**Given material**
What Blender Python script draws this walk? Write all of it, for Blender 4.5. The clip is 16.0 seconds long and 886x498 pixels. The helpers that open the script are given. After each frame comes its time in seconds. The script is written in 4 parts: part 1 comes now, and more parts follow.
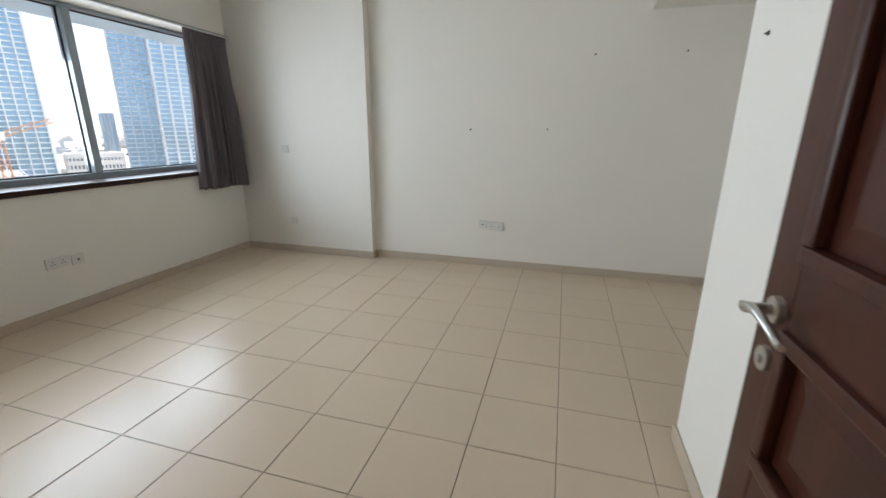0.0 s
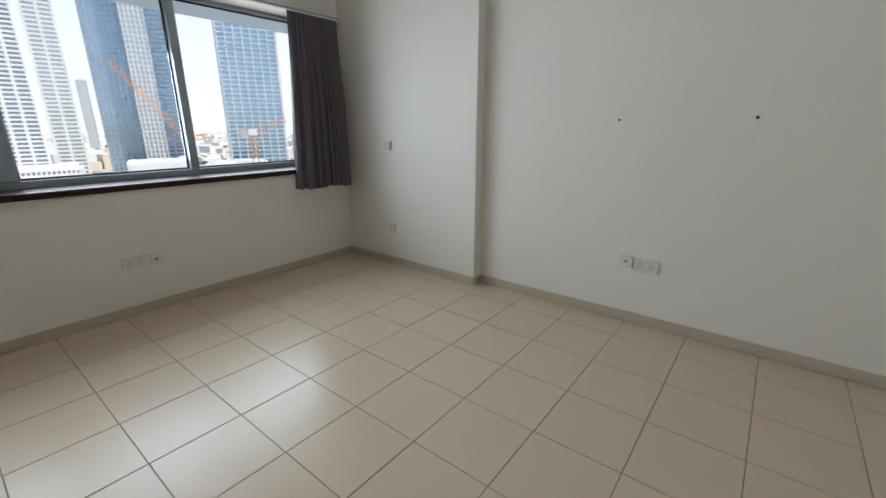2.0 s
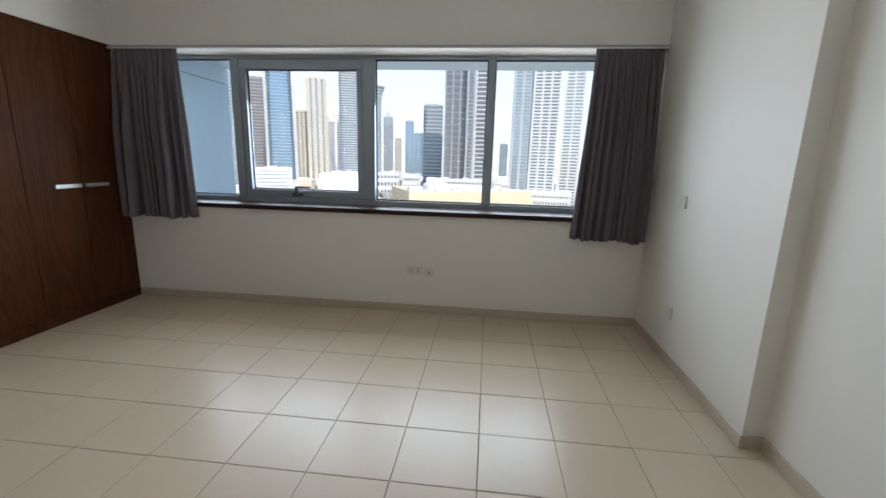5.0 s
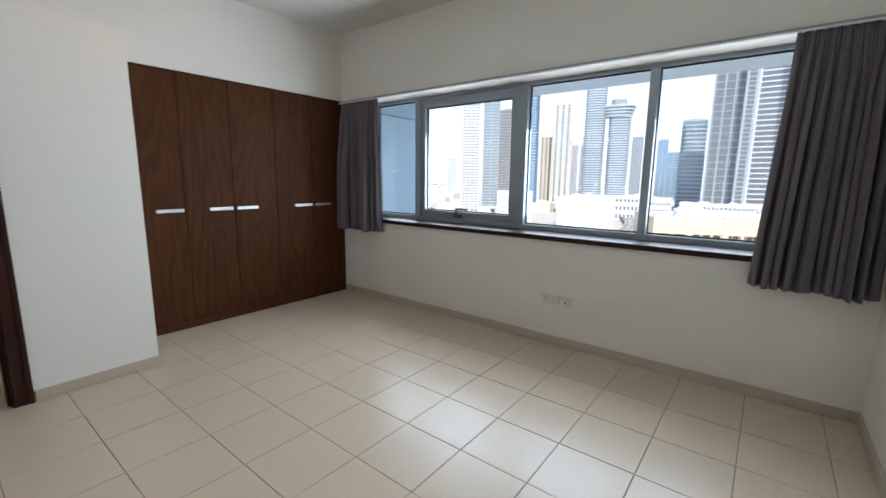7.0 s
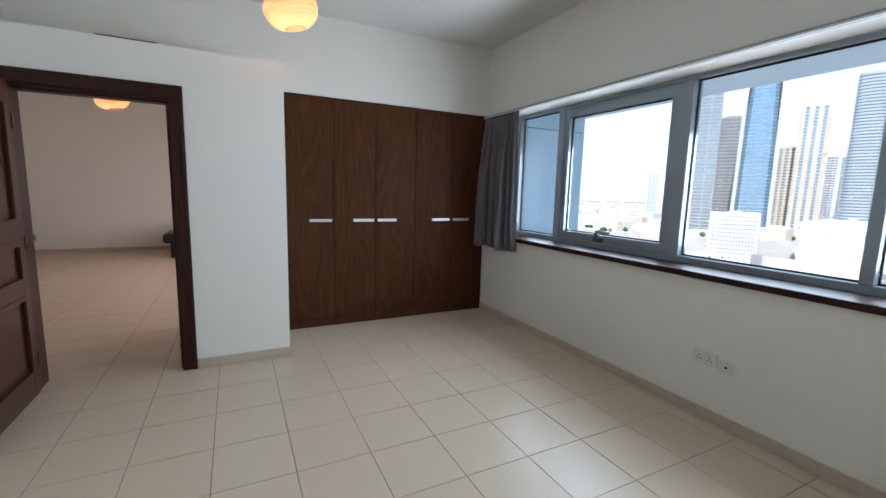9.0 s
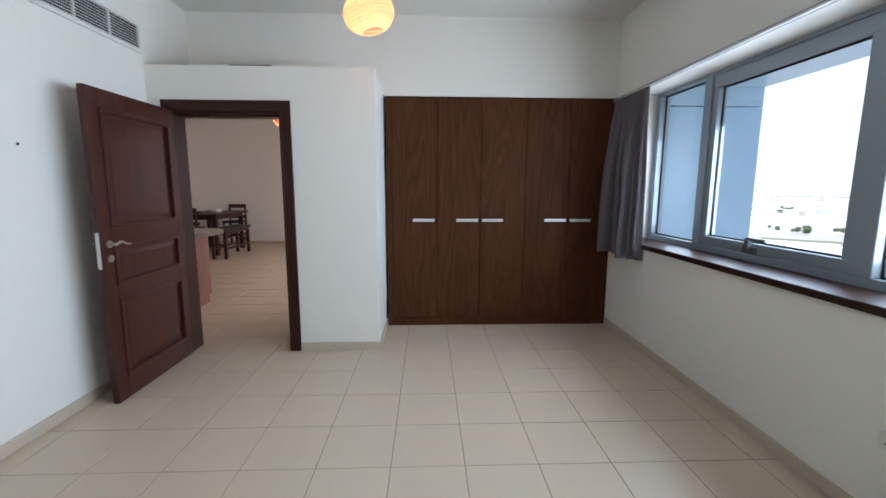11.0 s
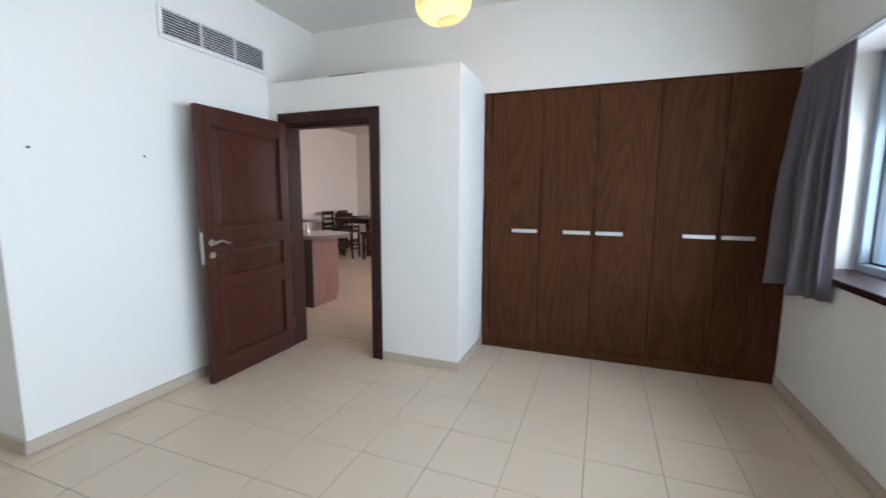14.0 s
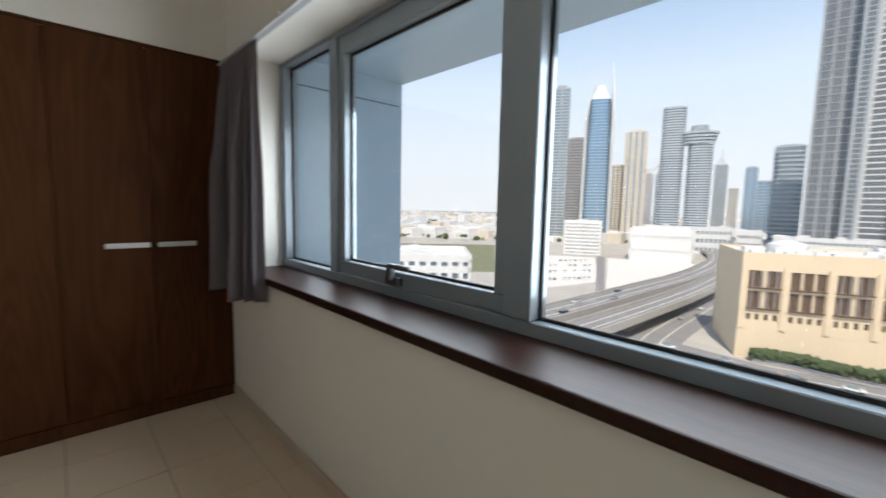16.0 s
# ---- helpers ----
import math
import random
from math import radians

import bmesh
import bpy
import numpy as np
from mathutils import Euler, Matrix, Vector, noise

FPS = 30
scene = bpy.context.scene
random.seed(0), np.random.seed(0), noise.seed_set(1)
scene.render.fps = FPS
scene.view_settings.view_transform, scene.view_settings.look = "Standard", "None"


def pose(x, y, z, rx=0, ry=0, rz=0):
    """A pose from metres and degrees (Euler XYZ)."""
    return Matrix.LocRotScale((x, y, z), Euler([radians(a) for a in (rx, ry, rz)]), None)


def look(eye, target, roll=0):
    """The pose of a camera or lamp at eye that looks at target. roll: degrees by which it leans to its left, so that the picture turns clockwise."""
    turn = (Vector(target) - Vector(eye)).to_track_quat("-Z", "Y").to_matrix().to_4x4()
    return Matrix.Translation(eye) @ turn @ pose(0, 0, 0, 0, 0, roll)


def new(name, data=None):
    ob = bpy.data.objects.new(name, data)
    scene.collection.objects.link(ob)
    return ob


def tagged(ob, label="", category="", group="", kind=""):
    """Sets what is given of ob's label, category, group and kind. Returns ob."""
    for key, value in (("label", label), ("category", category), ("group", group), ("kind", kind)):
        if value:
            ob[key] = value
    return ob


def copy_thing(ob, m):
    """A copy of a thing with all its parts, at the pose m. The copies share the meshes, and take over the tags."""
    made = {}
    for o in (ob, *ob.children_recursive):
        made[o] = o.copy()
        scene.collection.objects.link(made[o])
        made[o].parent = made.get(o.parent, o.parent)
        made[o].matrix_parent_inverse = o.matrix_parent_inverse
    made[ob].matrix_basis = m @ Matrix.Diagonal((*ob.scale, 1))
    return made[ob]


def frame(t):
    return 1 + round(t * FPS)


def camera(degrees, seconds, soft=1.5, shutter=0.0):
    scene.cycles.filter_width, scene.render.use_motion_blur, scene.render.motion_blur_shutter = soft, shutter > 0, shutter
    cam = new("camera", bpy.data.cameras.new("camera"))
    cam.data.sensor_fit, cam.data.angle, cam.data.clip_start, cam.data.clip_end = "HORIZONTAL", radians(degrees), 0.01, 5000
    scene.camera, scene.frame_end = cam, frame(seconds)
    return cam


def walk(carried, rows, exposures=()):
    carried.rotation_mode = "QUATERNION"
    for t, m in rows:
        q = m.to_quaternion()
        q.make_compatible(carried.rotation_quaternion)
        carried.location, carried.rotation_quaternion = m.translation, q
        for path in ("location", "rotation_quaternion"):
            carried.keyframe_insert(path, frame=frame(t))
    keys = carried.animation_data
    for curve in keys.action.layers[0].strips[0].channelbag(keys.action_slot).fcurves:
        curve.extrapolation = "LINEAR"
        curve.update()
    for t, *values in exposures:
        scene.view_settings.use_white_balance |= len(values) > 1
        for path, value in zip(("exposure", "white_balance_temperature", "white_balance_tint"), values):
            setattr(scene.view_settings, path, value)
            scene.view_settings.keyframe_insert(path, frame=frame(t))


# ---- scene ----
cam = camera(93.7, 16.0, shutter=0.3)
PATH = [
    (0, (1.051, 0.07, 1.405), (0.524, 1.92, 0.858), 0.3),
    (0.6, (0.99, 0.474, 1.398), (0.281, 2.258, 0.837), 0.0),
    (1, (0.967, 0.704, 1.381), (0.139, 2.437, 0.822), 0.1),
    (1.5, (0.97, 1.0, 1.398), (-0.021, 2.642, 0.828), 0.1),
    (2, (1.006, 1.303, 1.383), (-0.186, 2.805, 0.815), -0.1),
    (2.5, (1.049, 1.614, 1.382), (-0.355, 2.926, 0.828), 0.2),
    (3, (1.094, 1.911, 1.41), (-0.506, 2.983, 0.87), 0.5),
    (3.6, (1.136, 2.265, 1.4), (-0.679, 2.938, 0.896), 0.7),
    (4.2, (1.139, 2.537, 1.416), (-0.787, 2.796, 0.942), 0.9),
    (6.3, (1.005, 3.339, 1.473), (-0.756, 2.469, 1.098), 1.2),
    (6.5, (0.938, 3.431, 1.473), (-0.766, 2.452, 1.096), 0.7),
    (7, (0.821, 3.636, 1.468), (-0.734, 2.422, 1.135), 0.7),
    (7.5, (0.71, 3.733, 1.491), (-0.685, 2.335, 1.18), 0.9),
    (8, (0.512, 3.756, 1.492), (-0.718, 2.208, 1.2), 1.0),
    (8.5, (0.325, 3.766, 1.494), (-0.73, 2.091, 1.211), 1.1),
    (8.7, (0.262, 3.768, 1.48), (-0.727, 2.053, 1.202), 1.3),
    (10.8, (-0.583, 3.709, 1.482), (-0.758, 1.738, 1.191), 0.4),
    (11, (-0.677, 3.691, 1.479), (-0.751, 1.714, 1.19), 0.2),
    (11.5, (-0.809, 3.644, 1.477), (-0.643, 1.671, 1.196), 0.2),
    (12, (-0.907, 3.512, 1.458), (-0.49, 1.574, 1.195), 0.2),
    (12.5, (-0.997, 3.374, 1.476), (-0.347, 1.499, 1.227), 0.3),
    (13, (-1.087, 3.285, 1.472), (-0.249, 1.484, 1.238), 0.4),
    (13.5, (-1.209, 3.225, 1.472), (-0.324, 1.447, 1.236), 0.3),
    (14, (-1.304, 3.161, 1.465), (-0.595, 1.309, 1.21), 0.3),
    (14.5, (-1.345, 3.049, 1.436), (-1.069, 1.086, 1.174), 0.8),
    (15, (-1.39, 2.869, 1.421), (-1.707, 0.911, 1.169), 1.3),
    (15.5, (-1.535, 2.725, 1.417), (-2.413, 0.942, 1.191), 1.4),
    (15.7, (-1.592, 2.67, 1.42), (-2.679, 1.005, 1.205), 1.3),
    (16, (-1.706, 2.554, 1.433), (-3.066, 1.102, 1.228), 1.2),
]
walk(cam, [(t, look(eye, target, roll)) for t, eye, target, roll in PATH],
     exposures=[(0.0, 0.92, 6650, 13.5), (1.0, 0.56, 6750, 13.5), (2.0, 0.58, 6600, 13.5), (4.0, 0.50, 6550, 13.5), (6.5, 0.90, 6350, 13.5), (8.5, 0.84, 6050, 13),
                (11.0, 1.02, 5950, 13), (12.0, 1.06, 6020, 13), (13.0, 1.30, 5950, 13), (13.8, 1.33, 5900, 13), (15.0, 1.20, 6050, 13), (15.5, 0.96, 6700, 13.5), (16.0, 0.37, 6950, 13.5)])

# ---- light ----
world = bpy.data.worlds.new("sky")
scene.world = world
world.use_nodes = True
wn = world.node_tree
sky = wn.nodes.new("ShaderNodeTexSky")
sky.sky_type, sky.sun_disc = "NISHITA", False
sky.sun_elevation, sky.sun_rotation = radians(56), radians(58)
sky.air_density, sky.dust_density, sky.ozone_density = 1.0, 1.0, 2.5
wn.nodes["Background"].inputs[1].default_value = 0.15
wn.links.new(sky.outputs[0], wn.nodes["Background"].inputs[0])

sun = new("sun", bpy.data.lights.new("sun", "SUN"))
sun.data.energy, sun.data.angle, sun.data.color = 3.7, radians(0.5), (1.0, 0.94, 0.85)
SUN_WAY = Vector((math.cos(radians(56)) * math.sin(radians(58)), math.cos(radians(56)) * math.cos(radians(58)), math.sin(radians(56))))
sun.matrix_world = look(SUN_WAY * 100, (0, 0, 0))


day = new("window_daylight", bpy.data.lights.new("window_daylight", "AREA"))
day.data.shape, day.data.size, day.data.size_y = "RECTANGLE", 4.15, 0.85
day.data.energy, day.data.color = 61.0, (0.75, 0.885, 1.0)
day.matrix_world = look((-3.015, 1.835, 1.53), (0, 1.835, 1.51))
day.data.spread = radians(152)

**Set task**
Start at the line with "return 1 + round(t * FPS)", stop at the line with "scene.view_settings.keyframe_insert(path, frame=frame(t))", and return every line in that stretch exactly, those two included.

**The reply**
    return 1 + round(t * FPS)


def camera(degrees, seconds, soft=1.5, shutter=0.0):
    scene.cycles.filter_width, scene.render.use_motion_blur, scene.render.motion_blur_shutter = soft, shutter > 0, shutter
    cam = new("camera", bpy.data.cameras.new("camera"))
    cam.data.sensor_fit, cam.data.angle, cam.data.clip_start, cam.data.clip_end = "HORIZONTAL", radians(degrees), 0.01, 5000
    scene.camera, scene.frame_end = cam, frame(seconds)
    return cam


def walk(carried, rows, exposures=()):
    carried.rotation_mode = "QUATERNION"
    for t, m in rows:
        q = m.to_quaternion()
        q.make_compatible(carried.rotation_quaternion)
        carried.location, carried.rotation_quaternion = m.translation, q
        for path in ("location", "rotation_quaternion"):
            carried.keyframe_insert(path, frame=frame(t))
    keys = carried.animation_data
    for curve in keys.action.layers[0].strips[0].channelbag(keys.action_slot).fcurves:
        curve.extrapolation = "LINEAR"
        curve.update()
    for t, *values in exposures:
        scene.view_settings.use_white_balance |= len(values) > 1
        for path, value in zip(("exposure", "white_balance_temperature", "white_balance_tint"), values):
            setattr(scene.view_settings, path, value)
            scene.view_settings.keyframe_insert(path, frame=frame(t))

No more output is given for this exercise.